Source:
https://scmp.com/article/314723/truly-great

Truly great

What, one wonders, would modern documentary makers do without computer graphics? Tonight, the technology is employed to bring to life extraordinary human achievements of the past and future.

Secrets Of The Great Wall (World, 10pm) is a rare documentary delving into China's history. To do so requires the close co-operation of those who control access to the images in China, which is not often readily forthcoming.

But the makers of this documentary enlisted the support of The Great Wall Society, the mainland's foremost academic centre for Great Wall studies, which acted as their historical and cultural consultants, and provided access to archaeological digs.

Satellite images from space, collected by China's Remote Sensing Bureau in association with Nasa, were also the key to piecing together the wall, reconstructed with computer graphics.

This programme reveals sections of the wall long lost beneath the northern deserts and grasslands, how it was made and the role it played.

Space Colonies Living Among The Stars (Pearl, 8.30pm) takes a leaf out of George Lucas' book to illustrate what it could be like to live on Mars or beyond.

The domed biospheres that it depicts are not just science fiction, but what maverick scientists and philosophers believe are not only possible, but essential to our species' development.

Aerospace engineer Robert Zubrin and philosopher Marshall T Savage, who grew up during the race to the moon, had expected to be among the first colonists to live on Mars.
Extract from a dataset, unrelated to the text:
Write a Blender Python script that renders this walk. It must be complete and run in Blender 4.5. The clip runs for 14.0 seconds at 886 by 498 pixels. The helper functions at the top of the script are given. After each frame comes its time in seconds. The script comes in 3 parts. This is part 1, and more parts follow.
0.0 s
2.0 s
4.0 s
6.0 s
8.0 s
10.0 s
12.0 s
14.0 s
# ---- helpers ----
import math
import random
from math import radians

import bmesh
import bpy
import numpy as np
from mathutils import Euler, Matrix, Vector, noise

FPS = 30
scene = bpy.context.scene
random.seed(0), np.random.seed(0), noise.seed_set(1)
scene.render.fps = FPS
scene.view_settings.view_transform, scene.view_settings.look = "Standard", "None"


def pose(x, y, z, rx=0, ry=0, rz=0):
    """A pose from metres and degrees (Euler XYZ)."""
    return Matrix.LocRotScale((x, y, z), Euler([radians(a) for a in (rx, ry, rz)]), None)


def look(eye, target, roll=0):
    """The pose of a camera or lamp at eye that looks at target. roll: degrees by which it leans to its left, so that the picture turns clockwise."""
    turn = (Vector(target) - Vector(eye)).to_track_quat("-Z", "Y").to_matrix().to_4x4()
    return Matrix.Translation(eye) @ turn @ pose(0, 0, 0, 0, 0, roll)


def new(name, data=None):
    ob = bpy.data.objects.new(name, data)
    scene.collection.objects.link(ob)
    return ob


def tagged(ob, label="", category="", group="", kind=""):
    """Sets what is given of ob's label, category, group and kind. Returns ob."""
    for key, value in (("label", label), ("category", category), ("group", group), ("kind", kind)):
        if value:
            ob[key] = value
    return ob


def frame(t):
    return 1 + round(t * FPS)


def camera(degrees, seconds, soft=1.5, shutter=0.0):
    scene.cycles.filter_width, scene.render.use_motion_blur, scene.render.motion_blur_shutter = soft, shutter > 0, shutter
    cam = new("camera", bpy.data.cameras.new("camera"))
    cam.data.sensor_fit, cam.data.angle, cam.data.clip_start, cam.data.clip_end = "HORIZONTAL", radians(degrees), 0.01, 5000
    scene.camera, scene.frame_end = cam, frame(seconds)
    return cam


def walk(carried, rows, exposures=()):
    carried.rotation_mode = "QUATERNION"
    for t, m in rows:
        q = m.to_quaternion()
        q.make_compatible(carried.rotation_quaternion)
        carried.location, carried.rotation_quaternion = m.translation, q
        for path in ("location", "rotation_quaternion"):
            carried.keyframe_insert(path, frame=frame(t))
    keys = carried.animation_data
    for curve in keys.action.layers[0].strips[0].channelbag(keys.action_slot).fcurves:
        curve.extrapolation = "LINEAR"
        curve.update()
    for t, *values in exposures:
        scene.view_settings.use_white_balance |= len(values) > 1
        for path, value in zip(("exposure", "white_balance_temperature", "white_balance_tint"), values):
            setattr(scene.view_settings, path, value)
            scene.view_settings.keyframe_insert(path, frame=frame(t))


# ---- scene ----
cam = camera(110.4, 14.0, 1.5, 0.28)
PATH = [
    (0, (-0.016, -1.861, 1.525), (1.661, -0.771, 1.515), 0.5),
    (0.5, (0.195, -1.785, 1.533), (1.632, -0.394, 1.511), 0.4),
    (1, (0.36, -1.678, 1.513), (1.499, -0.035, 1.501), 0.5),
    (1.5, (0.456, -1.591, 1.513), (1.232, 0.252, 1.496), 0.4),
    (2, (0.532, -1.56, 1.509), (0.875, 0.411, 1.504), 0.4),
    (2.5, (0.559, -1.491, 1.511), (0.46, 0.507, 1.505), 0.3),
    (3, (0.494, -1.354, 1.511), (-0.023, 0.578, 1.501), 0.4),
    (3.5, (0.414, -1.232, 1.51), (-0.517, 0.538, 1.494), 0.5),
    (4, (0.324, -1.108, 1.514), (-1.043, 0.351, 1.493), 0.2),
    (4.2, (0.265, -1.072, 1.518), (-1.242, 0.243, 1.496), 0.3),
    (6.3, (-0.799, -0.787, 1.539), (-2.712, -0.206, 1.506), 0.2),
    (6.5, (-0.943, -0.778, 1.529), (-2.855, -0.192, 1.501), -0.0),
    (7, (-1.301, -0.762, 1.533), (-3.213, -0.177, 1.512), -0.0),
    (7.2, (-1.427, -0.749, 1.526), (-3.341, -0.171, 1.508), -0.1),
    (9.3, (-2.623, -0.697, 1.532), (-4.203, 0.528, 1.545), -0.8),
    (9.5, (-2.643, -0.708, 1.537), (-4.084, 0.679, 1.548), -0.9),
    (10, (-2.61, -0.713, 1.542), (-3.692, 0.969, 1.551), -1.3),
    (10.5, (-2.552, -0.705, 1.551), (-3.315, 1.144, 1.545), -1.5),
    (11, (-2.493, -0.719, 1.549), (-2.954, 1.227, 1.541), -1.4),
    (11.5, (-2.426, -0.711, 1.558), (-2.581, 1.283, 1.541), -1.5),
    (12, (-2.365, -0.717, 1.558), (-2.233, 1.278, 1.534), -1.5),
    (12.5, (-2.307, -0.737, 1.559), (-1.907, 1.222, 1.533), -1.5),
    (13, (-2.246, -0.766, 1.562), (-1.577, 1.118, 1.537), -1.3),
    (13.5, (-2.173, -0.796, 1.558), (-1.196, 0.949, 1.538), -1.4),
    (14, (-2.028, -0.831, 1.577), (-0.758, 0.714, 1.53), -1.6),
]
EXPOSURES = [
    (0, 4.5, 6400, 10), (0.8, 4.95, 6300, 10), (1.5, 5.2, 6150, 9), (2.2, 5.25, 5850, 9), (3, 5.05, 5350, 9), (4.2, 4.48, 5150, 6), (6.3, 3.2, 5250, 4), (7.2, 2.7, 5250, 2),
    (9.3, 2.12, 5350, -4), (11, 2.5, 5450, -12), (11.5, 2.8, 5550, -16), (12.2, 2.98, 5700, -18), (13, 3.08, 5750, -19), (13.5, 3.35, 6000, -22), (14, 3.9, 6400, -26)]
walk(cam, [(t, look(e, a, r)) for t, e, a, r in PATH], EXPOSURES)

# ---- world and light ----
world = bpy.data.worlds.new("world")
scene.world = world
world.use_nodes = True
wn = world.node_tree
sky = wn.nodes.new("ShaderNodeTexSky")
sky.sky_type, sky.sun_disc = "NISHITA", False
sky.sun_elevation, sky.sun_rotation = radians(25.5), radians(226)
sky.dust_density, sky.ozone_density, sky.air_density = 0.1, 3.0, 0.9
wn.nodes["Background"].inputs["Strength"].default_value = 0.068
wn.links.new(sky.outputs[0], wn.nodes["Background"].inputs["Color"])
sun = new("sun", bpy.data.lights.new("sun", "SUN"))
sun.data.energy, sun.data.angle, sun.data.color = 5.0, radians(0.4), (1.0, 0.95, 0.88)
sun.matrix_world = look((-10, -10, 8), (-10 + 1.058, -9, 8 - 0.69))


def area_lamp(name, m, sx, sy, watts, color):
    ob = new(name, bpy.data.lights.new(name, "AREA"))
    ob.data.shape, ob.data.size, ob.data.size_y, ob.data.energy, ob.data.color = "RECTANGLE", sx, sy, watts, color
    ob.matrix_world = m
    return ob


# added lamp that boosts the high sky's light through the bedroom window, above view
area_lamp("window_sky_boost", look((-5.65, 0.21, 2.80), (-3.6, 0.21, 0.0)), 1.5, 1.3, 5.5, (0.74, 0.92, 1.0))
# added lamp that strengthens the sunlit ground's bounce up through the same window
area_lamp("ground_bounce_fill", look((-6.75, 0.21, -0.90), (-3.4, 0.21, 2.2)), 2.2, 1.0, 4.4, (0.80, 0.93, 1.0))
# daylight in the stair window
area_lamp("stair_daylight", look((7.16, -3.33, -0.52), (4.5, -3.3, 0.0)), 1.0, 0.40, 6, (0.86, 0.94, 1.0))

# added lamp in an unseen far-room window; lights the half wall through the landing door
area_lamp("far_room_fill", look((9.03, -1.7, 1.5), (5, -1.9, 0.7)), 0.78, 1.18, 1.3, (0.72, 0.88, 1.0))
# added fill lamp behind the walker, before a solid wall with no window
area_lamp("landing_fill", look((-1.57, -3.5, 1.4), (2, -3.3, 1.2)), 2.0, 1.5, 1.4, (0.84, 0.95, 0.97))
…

While Zubrin is disappointed that Nasa's human exploration of space was dismantled after 1972, he has been busy working out practical models as to how people can travel to Mars and turn it into a green planet.

This dramatised documentary from Discovery focuses on what could be possible. Arguments against the plausibility of such a venture are ignored. The vision of life in space may be thought-provoking, but Star Wars remains a more entertaining version of the scenario.

The movie Alive (Pearl, 9.30pm) is a reminder of just how difficult it is to survive in our world's most hostile places, let alone on Mars. It recounts the true, harrowing story of how some members of a Uruguayan college rugby team managed to survive after their plane crashed on Friday, October 13, 1972, high in the Andes mountains.

For those who remained alive after the initial impact, the crash was not the problem, but the fact that there was as little food available on the mountain as on Mars was. Once the last supplies in the aircraft were finished, the only option was the bodies of those who had died.

Frank Marshall's disaster movie is adapted from Piers Paul Read's book, and works hard to answer the moral questions posed by the act of cannibalism. Eating a friend turns out to have been the bravest, most moving thing to do in the circumstances.